E-mail : desa_tamblang@ymail.com

Aktualisasi Galungan

Hari suci Galungan dan Kuningan pada hakikatnya merupakan satu kesatuan upacara ritual yang menyimbolisasikan tentang perjuangan panjang dharma dalam rangka menghadapi sekaligus kemudian berhasil mengalahkan adharma. Sebenarnya kalau diurut, rangkaian upacara piodalan jagat ini bukanlah hanya Galungan dan Kuningan saja. Tumpek Wariga, Sugihan, Penyekeban, Penyajaan, Penampahan, Pemaridan Guru, Ulihan Pemacekan Agung sanpai Pegat Wakan kesemuannya merupakan satu kesatuan dalam rangkaian hari suci Galungan. Dan keseluruhan rangkaian upacara Galungan mulai dari Tumpek Wariga sampai Pegat Wakan, pada dasarnya merupakan media ritual yang sarat dengan symbol pendakian spiritual sekaligus pengokohan sraddha dan bhakti.

Hanya saja, boleh jadi karena umat belum begitu memahami hakikat sebenarnya, maka akhirnya makna Galungan dan Kuningan sebatas diartikan dalam kata-kata seperti slogan, kemenangan dharma melawan adharma. Jika di Tanya dharma itu apa, bagaimana wujud dharma, bagaimana caranya dharma menang perang melawan adharma dan dimanakah sesungguhnya keberadaan dharma dan adharma, maka kita acapkali dibuat bingung, sudah dharmakah kita?

Kebingungan kita terhadap makna hakiki dari Galungan dan Kuningan lebih banyak disebabkan oleh penekanan umat terhadap pelaksanaan aktivitas keagamaan pada aspek ritual. Dalam pandangan umat kebanyakan, seakan-akan dengan hanya berupacara yajna lengkap dengan berbagai jenis dan tingkatan upacara bantennya sudah cukup berbhakti kepada-Nya. Seolah-olah dengan kegairahan dan kesemarakan berupacara ritual, sradha dan bhakti umat sudah cukup memenuhi syarat sebagai umat beragama. Benarkah demikian?

Jawaban atas pertanyaan ini dapat dicarikan rujukannya pada tujuan sejati agama Hindu yang menyasar pada dua aspek yaitu kesejahteraan lahir dan kebahagiaan batin.
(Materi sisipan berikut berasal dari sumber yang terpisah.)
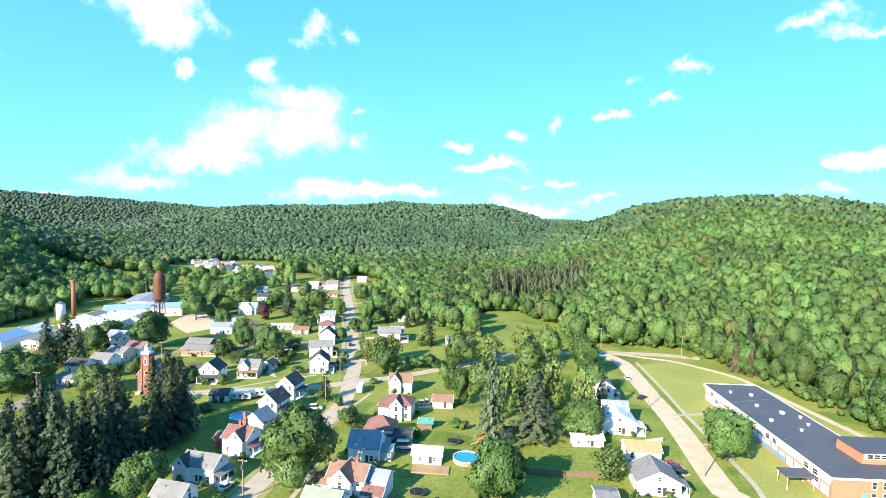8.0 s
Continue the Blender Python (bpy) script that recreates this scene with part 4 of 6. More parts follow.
for label, spot, w, d, eave, rise, wall, roof in (
        ("white cottage with dark roof by tall trees", (-75.7, 491.3), 9, 7, 3.6, 2.0, "white", "grey_roof"), ("white cottage with charcoal roof", (-69.5, 454.5), 9, 7, 3.6, 2.0, "white", "dark_roof"),
        ("white house with dark roof near the spruce", (-45.8, 498.8), 12, 8, 4.4, 2.2, "white", "dark_roof"), ("white house at the far end of the street", (-35.7, 511.4), 9, 8, 4.4, 2.4, "white", "white_roof"),
        ("white gabled house at the far end of the street", (-28.6, 514.4), 9, 8, 4.0, 2.4, "white", "red_roof"), ("tall white house at the far end of the street", (-19.4, 510.4), 10, 8, 5.4, 2.6, "white", "grey_roof"),
        ("low brown-roofed ranch house by the street", (-19.3, 469.9), 16, 7, 2.6, 1.4, "tan", "brown_roof"), ("pale blue mobile home with white roof", (-44.1, 352.5), 13, 4.5, 2.6, 0.8, "cyan", "white_roof"),
        ("white garage with brown roof on the lawn", (-35.0, 340.0), 9, 6, 2.5, 1.4, "white", "brown_roof"), ("small tan shed with pale roof", (-40.5, 291.8), 6, 4.5, 2.8, 0.8, "tan", "white_roof"),
        ("white house with grey roof beside the yard", (-75.6, 344.4), 12, 8, 4.4, 1.8, "white", "slate_roof"), ("small dark red shed on the lawn", (-47.2, 395.0), 4, 3.5, 2.2, 1.0, "brick", "red_roof"),
        ("low white bungalow with grey roof at the cross street", (-56.8, 235.6), 7, 6, 2.6, 1.6, "white", "dark_roof"), ("white house in the far trees", (7.7, 558.1), 9, 7, 3.6, 2, "white", "white_roof")):
    house(label, spot, (1, -1), -8, w, d, eave, rise, wall, roof)
h = house("long low salmon brick building with pale roof", (-74.2, 297.9), (1, -1), -14, 17, 9, 3.0, 1.6, "orange_brick", "grey_roof")
body(h, -4.0, 7.0, 0, 11, 8, 4.2, 1.6, "orange_brick", "grey_roof", "x", seed=91)
for label, spot, w, d, eave, rise, wall, roof, axis in (
        ("white and pale blue house with a turret near the works", (-121.5, 318.9), 9, 9, 5.6, 2.6, "white", "slate_roof", "x"), ("cream house with grey roof near the works", (-111.3, 293.0), 9, 8, 4.4, 2.0, "cream", "grey_roof", "x"),
        ("white house with brown roof near the works", (-106.7, 299.8), 8, 8, 4.8, 2.2, "white", "red_roof", "x"), ("white gabled house with grey roof near the church", (-113.1, 281.3), 9, 8, 4.4, 2.2, "white", "grey_roof", "x"),
        ("white house with dark gable roof near the church", (-119.8, 275.8), 9, 8, 4.0, 2.0, "white", "dark_roof", "x"), ("low white house with dark roof near the church", (-117.1, 261.1), 8, 7, 2.8, 1.6, "white", "grey_roof", "x")):
    house(label, spot, (1, -1), -20, w, d, eave, rise, wall, roof, axis)
house("grey-roofed house among garden trees", (47.9, 302.8), (1, -1), -10, 13, 9, 3.0, 2.0, "pale", "grey_roof")

# ---- east of the street ----
h = house("white house with brown roof and front gable", (8.6, 235.8), (1, -1), -14, 9, 7, 4.6, 2.4, roof="brown_roof", group=STREET)
body(h, -1.8, -2.0, 0, 4, 5, 4.6, 2.6, "white", "brown_roof", "y", seed=101)
h = house("large white house with dark red hip roof and front gable", (4.9, 209.5), (1, -1), -17, 11, 8.5, 5.2, 2.4, roof="red_roof", shape="hip", group=STREET)
body(h, 0.5, -2.8, 0, 3.6, 5, 5.2, 2.2, "white", "red_roof", "y", seed=103)
body(h, -3.8, -3.6, 0, 3.4, 3, 4.6, 0.6, "white", "red_roof", "x", seed=104)
h = house("grey house with dark brown hip roof", (-2.9, 192.7), (1, -1), -17, 9, 8, 4.2, 3.4, "pale", "red_roof", shape="hip", group=STREET)
h = house("white house with broad blue-grey roof dappled by tree shade", (-7.8, 180.4), (1, -1), -17, 9, 8.5, 4.6, 3.4, "white", "slate_roof", group=STREET)
body(h, 5.6, 0.5, 0, 3.4, 5, 2.8, 0.9, "pale", "slate_roof", "x", seed=107)
house("dark-roofed open garage beside the hip-roofed house", (2.2, 190.4), (1, -1), -17, 8, 6, 2.6, 0.9, "pale", "dark_roof", name="garage", category="garage", windows="")
house("white garage with pale metal roof by the deck", (8.9, 177.2), (1, -1), -17, 8, 5.5, 2.6, 1.4, "white", "white_roof", name="garage", category="garage", windows="small")
house("small cream shed with brown roof", (20.7, 218.1), (1, -1), -14, 7, 5, 2.6, 1.5, "cream", "brown_roof", name="shed", category="shed", windows="small")

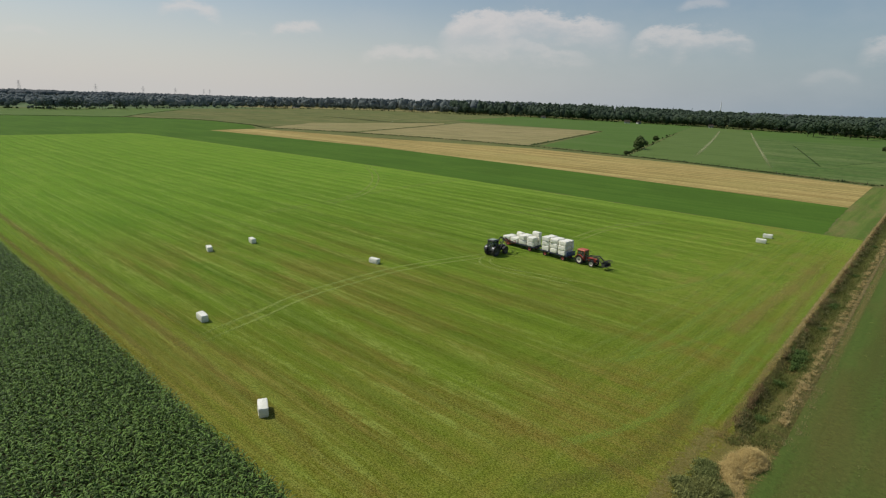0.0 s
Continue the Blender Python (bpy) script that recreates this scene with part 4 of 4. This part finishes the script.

Dua aspek tujuan dharma ini kemuadian patut diwujudnyatakan dalam aktivitas keseharian hidup baik sebagai umat beragama maupun sebagai insani pribadi dan warga masyarakat. Dalam konteks Galungan dan Kuningan misalnya, sebagai umat Hindu kita wajib turut merayakan sebagaimana para leluhur kita sudah dengan baik melaksanakannya. Tetapi tidak cukup dengan mengedepankan symbol-simbol ritual saja lalu bertepuk dada berkata adharma telah berhasil dikalahkan oleh adharma.

Yang dikehendaki adalah secara pribadi dimbol kemenangan dharma atas adharma itu harus terefleksi dalam sikap hidup keseharian dengan sesama. Jani makna Galungan dan Kuningan hendaknya tidak semata-mata di tafsir secara ritual dan sloganitis, tetapi jauh dari itu yaitu sebagai media ritual yang membuat umat Hindu semakin disadarkan bahwa di kehidupan ini, dharma itu wajib diaktualisasikan secara kongkrit sehingga berguna tidak saja bagi diri sendiri tetapi juga bagi kesejateraan dan kebahagiaan umat manusia. Sudah saatnya umat Hindu menjadikan symbol-simbol ritual sebagai moment meningkatkan kesadaran sang diri untuk berbhakti tidak saja kapda Hyang Widhi, Bhatara-Bhatari tetapi juga kepada sesama insani.